[Source excerpt]:
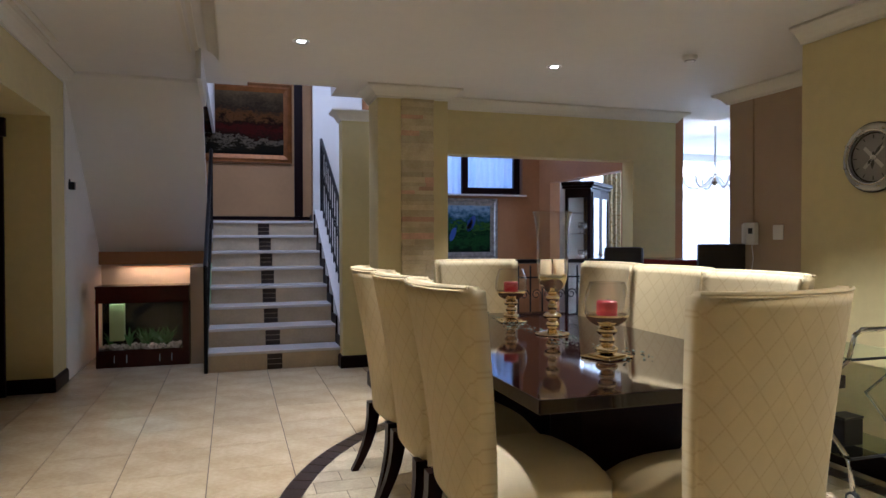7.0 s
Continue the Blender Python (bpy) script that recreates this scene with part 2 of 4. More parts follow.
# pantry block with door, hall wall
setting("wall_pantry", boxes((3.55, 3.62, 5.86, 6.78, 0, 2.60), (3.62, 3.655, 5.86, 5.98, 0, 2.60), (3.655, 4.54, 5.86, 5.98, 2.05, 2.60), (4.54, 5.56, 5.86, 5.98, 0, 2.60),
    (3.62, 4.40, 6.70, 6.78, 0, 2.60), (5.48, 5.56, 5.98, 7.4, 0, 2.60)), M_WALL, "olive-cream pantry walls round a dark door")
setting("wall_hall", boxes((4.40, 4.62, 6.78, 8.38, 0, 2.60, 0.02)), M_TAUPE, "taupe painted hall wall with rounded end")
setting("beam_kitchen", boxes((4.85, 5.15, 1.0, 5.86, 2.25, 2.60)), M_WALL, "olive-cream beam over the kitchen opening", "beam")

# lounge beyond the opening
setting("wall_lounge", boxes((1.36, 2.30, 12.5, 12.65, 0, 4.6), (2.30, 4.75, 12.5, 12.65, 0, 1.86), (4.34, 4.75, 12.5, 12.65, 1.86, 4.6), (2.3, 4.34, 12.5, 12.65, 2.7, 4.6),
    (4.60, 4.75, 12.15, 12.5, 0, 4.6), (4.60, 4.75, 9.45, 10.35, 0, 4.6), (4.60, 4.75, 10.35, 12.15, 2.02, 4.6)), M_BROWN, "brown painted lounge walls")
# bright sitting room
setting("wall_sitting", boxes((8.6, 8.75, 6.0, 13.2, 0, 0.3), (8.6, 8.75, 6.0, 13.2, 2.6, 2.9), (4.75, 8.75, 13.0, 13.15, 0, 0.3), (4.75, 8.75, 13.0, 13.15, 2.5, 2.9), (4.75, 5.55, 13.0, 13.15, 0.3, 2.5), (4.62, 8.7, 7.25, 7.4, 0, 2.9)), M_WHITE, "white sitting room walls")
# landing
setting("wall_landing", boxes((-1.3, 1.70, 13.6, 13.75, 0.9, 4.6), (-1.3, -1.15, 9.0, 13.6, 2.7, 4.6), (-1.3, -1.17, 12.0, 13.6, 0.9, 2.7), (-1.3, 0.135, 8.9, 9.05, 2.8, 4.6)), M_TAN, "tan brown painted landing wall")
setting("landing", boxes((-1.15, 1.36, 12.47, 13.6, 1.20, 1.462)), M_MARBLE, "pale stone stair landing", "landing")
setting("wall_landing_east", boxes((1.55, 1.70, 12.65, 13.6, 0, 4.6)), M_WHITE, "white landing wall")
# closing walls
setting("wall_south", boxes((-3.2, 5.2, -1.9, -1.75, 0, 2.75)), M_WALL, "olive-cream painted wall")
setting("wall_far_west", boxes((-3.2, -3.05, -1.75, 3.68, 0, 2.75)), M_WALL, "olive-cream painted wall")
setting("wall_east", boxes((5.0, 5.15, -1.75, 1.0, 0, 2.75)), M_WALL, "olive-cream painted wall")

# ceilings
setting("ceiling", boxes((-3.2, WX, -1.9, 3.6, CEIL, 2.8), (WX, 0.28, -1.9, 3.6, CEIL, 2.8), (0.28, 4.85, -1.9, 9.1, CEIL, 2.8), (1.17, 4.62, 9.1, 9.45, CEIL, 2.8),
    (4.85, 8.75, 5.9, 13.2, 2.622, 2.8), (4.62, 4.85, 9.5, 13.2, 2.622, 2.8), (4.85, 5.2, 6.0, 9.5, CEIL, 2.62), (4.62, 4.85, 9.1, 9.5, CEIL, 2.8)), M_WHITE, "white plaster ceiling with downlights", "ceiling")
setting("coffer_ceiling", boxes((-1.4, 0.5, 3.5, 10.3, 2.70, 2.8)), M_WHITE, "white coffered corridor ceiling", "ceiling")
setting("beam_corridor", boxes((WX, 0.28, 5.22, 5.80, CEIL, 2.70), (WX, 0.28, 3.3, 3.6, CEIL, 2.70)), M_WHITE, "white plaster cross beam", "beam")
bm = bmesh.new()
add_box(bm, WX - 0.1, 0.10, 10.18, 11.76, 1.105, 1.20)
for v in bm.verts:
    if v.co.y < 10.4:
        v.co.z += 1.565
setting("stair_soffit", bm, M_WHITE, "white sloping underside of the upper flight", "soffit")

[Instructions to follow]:
Leave out any pictures and return exactly the lines from the beginning of the data through the line with "beam over the", inclusive.

[Answer in full]:
7.0 s
Continue the Blender Python (bpy) script that recreates this scene with part 2 of 4. More parts follow.
# pantry block with door, hall wall
setting("wall_pantry", boxes((3.55, 3.62, 5.86, 6.78, 0, 2.60), (3.62, 3.655, 5.86, 5.98, 0, 2.60), (3.655, 4.54, 5.86, 5.98, 2.05, 2.60), (4.54, 5.56, 5.86, 5.98, 0, 2.60),
    (3.62, 4.40, 6.70, 6.78, 0, 2.60), (5.48, 5.56, 5.98, 7.4, 0, 2.60)), M_WALL, "olive-cream pantry walls round a dark door")
setting("wall_hall", boxes((4.40, 4.62, 6.78, 8.38, 0, 2.60, 0.02)), M_TAUPE, "taupe painted hall wall with rounded end")
setting("beam_kitchen", boxes((4.85, 5.15, 1.0, 5.86, 2.25, 2.60)), M_WALL, "olive-cream beam over the kitchen opening", "beam")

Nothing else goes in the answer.